I am currently using the standard AR method create to insert
records into oracle db. It seems that the create method
generates an INSERT sql command for each record, and execute
them separately. I felt that it was a bit slow.(For a record
with about 50 columns, the insert speed is 25.3 records per
second, and for a record with 4 columns, the insert speed is
115.25 records per second)
Since all the data have been stored in an array/hash (as the
structure in db) before the inserting, I wonder if there is a
more efficient way to write all the data into the db.(e.g. a
table level command/an one-off command to insert or update a table)
You could either use the AR connection directly to write raw sql, or you
could try using the ActiveRecord Extensions module. I don't know that it
supports true batch insertion, but it does obviate the need to construct
a model object for each new row, which is where most of the cost of mass
imports seems to be. My mass imports went from hours to minutes once I
switched to it.
Yes, ar::extensions does do a true batch insert, it even supports
MySQL's ON DUPLICATE KEY UPDATE syntax, and it also verifies the size
of the query and breaks it down into individual queries as necessary
(ie. if you are inserting more than the MAX_PACKET_SIZE). It also
does a lot of other cool stuff. The hash-based condition extensions
via suffix are my favorite:
I answered this in a private email, but in case someone searches
archives and has this problem.

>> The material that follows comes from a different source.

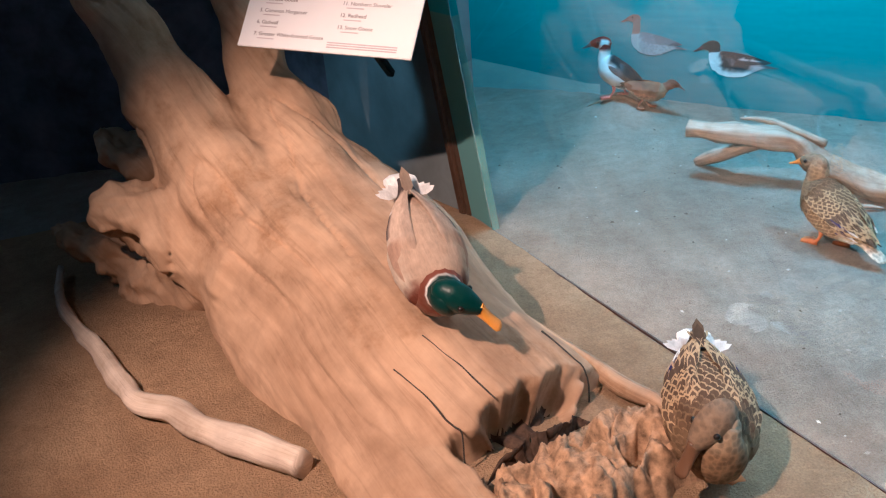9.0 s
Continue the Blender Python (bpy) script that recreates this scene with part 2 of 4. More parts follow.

The issue was that import was being
called on the controller and not on the model. It must be called on
the model,
I have been facing this problem for a while now. ar-extensions is
really good but it doesn't preserve the links between models like
one-to-one many-to-many etc.
I am trying to insert ~1M records daily. ActiveRecord hasn't a hope of
doing this in a reasonable time.
I am hoping that I am using the plugin in the wrong way. Anyone else
have similar problems?
Have you tried doing batches via transactions? By default activerecord will make every save operation it’s own transaction which adds overhead to the DB in many setups. See ActiveRecord::Transactions::ClassMethods, and put ten or a hundred records at a time in a transaction wrapper and see what you gain. The improvement you see from this depends on the DB engine in use as well as how much the DB is actually the bottleneck versus the processing you’re doing application-side per record. I suspect your problem is actually a combination of both DB overhead and unoptimized application logic. You might want to try some profiling of your application to see where the bottleneck really is - at the scale of 1M operations per day it’s worth doing some of that.
That’s my 2 cents, the disclaimer is that I am by no means a rails expert. Just trying to help out where I can.